Düşünce Nimeti

”Kuran-ı Biz indirdik ve şüphesiz O’nu koruyacağız.”

Düşünmek Allah’ın delilidir. Kısaca düşünelim,
Evren koca yaratık, evrenin içi de dışı da ancak Yaratıcı’nın eseridir. Su üzerinde nasıl bir ağacın tohumu ekilmeden topraktan büyümesi ve kendiliğinden keresteler haline gelip bir tekne halini alması, sonra da yine kendiliğinden su üzerinde dengeli bir şekilde yol alması imkansızsa, kocaman evrenimizde kendi başına bir araya gelip, maddeleri ve canlıları meydana getirmesi imkansızdır.

Şimdi size,
”Şu keresteler yerde biri sağda, biri solda dağınık halde duruyorlardı, birden havalanıp birbirine eklendiler, sonra da denizde dengeli bir şekilde yüzen tekne haline geldiler” desem bana ancak deli dersiniz.
Ama siz bana kocaman evrenin tek bir noktadan büyük bir patlama ile (ki, bu da Kur’anda şöyle yer almaktadır, ”Yer ve Gök birbirine bitişikti, biz onları ayırdık”.) maddelerin birbirinden ayrıldığını, belirli yer çekimi kuralları ile kendiliğinden bir araya geldiğini söylediğinizde siz haklı oluyorsunuz?

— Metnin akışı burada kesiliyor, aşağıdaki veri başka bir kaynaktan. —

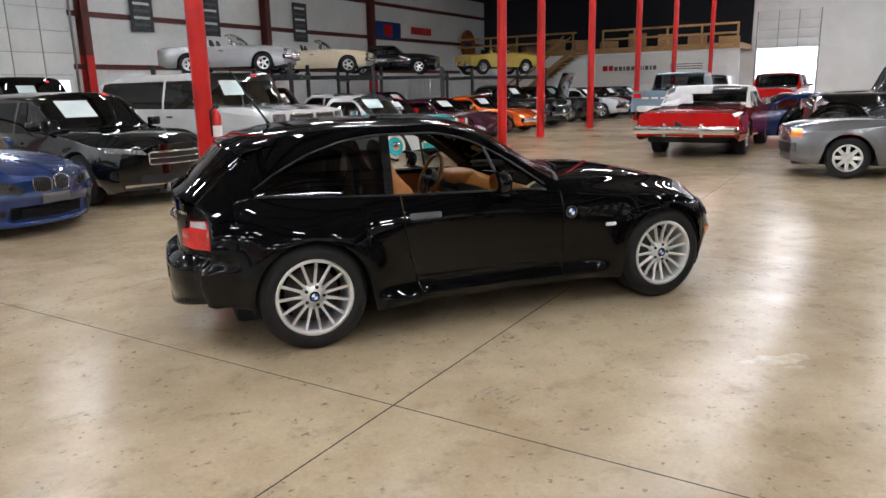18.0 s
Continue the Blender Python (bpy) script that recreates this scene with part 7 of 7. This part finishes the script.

Söyleyin şimdi, hangimiz deli?
Kim Allah’ı inkar ederse Cehennemde ebediyen yanar, (Allah affetmeyi dilerse ki, affetmeyi kendine ilke edinmiştir, o başka.) başkalarını da peşinden cehenneme sürüklerse, vay o kişinin ahirette ki haline… katmerli azap, duble azap.
Ölümden sonra hayat yok diyenlerde var, varlıkları adına düşünmeliler kusursuz yaratılışlarını. Tepelerinden, ayak tırnaklarına kadar incelesinler kendilerini.
Sizce,
Saçlarınızı, saç derinizi, yüzünüzü, yüzünüzde etten camların görebildiği her şey de dahil gözünüzü, kaşlarınızı, koku alan burnunuzu, ses dalgalarını kemiğin titreşimi ile elektriksel sinyallere çevirip beyninize duyduran kulaklarınızı, yemek yiyesiniz diye damağınızdaki ete çakılmış çivi gibi dişlerinizi, tat alan dilinizi, tüm vücudunuzu komuta ettiren beyniniz ve onu koruyan kafatasınızı ve onu da zincirlemesine vücudunuza bağlayan omurganızı, omurganızı ayakta tutsun diye verilmiş sağlam kaslarınızı, çeşitli işlerde kimseye muhtaç kalmayasınız diye ellerinizi, midenizi, kalbinizi ve nice hikmetle yaratılmış diğer organlarınızı siz sadece birbirinizi öldürebilin, ya da ölün diye amaçsız bir nedenden yaratıldığını mı sanıyorsunuz?
Yanılıyorsunuz,
şimdi bu yukarıda saydığım ve saymadığım binlerce nimeti düşünün, ya da bunları yapabilecek kadar zeki olun ve bir robot inşa edin, her halde milyar dolarlar harcamak gerekirdi ki, onu belirli bir zaman sonra toprağın altına gömecekken böyle bir zahmete, maliyete karışmazdınız,
Peki Allah bunca hikmetiyle sizi yaratıp, sonra toprağa gömülüp, gömülmesenizde çürüyün diye mi yarattı?

Yine Kur’an’dan bir ayet,
”Ne de az düşünüyorsunuz.”
Allah’a inanan felah bulur, yeri emin olur.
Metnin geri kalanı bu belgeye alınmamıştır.